## begin

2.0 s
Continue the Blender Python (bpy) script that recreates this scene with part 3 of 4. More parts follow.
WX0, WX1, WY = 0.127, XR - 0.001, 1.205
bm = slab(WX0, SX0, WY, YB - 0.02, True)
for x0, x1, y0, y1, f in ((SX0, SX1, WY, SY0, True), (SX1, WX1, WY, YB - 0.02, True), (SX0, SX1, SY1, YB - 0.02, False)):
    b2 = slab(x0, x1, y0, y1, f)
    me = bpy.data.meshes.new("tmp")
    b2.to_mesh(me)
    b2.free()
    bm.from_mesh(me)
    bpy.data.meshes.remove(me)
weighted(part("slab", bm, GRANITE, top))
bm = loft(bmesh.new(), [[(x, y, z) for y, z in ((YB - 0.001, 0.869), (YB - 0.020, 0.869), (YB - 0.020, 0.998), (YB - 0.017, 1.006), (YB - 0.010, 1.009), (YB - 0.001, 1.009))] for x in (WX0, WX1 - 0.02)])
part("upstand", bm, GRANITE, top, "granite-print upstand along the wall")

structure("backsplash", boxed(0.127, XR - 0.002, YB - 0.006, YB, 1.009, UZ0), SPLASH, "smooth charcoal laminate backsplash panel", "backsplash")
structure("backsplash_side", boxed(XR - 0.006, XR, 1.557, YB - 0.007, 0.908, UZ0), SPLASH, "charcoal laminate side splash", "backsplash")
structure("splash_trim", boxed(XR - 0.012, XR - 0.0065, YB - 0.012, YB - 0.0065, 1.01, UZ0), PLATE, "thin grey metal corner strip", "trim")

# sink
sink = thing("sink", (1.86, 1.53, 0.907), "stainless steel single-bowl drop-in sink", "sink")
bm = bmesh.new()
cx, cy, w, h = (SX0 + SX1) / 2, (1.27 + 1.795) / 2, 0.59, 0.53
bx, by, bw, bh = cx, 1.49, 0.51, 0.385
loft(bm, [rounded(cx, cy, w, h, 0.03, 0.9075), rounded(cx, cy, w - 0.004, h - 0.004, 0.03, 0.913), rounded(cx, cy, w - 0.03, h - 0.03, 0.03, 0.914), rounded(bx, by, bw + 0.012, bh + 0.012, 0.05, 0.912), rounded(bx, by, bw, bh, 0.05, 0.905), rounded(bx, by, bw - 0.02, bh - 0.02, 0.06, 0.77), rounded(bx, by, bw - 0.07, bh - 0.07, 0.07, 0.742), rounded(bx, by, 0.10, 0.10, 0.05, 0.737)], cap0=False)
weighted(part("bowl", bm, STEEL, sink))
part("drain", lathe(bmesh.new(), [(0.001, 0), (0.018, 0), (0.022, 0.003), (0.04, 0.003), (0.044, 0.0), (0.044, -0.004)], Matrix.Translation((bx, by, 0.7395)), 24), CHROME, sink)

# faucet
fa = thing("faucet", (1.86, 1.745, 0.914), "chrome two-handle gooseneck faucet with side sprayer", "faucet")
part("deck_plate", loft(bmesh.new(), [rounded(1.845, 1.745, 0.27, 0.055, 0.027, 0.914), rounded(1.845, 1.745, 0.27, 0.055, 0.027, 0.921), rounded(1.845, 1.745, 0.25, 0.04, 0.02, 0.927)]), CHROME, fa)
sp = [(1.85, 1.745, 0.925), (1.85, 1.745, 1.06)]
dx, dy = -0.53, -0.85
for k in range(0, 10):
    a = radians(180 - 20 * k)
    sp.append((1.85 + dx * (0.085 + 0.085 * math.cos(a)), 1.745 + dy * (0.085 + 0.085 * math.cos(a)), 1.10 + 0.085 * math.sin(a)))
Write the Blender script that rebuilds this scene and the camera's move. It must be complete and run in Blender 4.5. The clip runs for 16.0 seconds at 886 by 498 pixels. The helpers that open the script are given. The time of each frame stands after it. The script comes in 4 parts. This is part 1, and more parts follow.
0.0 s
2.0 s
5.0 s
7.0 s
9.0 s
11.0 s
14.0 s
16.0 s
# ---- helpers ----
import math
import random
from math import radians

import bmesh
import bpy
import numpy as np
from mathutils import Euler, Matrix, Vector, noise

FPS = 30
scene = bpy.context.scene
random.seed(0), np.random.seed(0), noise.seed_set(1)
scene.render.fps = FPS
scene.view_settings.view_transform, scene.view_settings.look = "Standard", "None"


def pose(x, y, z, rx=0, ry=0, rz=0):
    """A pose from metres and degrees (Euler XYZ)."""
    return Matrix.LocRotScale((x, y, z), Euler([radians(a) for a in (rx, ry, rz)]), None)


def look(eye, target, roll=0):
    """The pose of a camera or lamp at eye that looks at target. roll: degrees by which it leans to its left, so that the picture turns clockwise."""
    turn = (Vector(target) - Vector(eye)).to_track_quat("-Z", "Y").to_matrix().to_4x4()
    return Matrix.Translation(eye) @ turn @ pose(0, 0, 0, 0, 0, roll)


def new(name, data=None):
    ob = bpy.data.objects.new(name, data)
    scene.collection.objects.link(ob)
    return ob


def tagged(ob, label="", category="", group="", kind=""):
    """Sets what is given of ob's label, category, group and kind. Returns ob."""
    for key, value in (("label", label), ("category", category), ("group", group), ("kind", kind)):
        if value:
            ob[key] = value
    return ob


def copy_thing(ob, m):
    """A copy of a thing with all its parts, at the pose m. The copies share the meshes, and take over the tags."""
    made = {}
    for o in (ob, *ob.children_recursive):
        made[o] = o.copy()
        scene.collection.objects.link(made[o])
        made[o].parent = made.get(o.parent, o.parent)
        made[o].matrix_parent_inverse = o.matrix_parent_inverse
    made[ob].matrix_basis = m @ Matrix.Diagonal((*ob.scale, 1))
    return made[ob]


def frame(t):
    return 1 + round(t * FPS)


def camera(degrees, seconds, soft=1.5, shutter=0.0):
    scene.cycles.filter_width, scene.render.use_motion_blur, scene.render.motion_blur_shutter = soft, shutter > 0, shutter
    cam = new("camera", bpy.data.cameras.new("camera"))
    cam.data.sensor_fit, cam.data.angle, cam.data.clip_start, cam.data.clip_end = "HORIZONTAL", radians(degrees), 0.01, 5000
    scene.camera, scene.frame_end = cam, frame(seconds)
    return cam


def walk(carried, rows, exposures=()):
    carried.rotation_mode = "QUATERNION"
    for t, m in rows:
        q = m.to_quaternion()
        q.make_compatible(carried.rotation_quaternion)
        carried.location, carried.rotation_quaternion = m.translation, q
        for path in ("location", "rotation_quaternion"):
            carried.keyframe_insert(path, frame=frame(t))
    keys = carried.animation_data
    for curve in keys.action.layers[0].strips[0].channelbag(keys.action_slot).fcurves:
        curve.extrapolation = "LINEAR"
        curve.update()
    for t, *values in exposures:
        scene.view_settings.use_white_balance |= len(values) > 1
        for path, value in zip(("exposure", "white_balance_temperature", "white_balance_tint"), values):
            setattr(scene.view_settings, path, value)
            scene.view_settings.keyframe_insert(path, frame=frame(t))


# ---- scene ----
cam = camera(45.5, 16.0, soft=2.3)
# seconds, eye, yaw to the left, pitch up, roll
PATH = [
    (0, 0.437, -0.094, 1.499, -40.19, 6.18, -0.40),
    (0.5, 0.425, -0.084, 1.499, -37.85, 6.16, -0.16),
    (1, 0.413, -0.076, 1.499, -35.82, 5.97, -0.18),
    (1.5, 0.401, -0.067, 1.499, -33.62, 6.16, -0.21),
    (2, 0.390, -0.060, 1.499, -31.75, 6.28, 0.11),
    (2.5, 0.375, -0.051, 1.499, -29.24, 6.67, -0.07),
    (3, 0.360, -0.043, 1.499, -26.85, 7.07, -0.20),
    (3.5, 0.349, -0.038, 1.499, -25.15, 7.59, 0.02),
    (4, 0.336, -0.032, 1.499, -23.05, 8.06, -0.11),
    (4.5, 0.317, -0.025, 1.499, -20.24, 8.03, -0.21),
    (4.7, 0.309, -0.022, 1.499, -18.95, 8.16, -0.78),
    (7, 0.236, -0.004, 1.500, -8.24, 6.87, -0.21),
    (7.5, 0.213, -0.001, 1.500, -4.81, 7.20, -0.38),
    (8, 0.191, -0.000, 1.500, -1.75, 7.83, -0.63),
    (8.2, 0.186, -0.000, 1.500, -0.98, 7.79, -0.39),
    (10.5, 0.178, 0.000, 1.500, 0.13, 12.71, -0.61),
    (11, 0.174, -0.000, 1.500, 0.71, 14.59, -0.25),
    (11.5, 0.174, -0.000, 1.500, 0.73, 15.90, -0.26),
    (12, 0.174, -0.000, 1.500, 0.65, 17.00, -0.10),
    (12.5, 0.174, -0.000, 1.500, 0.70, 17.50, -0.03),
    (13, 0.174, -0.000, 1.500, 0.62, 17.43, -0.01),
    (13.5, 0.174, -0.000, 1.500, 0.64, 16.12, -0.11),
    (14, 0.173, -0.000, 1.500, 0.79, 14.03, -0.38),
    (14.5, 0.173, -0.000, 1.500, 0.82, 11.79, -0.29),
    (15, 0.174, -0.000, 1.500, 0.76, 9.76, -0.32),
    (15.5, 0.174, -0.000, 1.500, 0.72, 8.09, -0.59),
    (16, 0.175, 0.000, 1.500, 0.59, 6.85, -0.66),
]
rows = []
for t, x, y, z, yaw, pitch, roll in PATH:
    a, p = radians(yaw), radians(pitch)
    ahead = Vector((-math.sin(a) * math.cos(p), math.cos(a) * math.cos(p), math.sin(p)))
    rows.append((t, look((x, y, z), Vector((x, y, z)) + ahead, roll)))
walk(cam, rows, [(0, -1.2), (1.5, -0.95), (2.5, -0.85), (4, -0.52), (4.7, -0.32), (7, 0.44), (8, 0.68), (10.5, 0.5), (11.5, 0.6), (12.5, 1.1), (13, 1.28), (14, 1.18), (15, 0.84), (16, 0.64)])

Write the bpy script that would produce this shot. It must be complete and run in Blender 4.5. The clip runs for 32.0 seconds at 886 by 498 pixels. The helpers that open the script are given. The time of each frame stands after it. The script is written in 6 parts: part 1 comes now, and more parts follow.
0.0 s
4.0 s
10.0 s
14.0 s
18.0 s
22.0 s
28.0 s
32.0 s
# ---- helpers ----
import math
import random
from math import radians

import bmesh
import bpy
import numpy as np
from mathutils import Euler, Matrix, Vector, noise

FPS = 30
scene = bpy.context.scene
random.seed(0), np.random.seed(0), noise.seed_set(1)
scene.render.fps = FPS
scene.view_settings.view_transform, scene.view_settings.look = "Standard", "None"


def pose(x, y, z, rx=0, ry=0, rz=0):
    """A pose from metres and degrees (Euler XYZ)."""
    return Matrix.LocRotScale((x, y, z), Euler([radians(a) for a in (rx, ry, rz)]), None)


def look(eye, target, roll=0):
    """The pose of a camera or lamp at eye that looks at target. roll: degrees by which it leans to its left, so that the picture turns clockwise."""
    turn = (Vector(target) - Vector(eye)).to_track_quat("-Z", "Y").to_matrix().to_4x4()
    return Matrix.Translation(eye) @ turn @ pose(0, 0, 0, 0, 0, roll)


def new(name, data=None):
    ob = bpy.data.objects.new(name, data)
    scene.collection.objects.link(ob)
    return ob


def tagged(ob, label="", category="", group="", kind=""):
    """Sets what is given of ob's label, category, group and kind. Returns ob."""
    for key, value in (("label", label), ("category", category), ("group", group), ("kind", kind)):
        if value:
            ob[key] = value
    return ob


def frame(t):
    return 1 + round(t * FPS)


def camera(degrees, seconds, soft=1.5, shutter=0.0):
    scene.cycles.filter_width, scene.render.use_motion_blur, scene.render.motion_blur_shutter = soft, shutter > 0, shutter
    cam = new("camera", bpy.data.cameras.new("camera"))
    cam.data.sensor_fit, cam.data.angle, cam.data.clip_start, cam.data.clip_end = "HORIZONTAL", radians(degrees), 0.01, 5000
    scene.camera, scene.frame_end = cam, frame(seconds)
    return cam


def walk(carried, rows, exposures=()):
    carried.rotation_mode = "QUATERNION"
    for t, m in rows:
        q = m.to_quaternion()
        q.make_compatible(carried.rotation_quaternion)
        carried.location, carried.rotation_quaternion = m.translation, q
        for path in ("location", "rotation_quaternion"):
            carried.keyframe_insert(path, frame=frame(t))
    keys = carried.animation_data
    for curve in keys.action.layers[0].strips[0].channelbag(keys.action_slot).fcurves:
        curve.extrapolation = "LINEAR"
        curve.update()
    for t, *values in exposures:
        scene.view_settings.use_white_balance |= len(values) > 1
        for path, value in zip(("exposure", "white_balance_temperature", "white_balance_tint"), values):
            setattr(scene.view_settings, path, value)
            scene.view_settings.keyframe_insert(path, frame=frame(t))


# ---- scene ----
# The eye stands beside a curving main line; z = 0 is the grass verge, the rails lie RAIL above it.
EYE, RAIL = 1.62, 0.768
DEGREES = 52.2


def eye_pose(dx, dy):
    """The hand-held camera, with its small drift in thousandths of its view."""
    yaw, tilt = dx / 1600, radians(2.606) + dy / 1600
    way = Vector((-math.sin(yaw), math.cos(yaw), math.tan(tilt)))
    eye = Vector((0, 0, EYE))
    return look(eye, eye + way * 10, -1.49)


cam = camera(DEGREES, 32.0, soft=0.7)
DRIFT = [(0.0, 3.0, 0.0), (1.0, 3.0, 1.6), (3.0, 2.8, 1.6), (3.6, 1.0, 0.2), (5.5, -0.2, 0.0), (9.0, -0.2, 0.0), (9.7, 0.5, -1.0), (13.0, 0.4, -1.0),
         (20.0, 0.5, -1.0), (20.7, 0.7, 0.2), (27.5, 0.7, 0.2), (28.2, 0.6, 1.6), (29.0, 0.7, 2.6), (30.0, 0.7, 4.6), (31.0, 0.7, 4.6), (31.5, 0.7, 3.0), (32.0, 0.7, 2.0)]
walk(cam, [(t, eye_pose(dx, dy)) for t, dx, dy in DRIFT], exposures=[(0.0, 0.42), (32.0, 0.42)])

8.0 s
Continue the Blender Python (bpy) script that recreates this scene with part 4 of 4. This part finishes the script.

## end

» **Exercise prompt**:
Above is a listing; print exactly its lines from the one with "a thing with" through the one with "scene.collection.objects.link(made[o])", and no other lines.

» **Answer for this exercise**:
    """A copy of a thing with all its parts, at the pose m. The copies share the meshes, and take over the tags."""
    made = {}
    for o in (ob, *ob.children_recursive):
        made[o] = o.copy()
        scene.collection.objects.link(made[o])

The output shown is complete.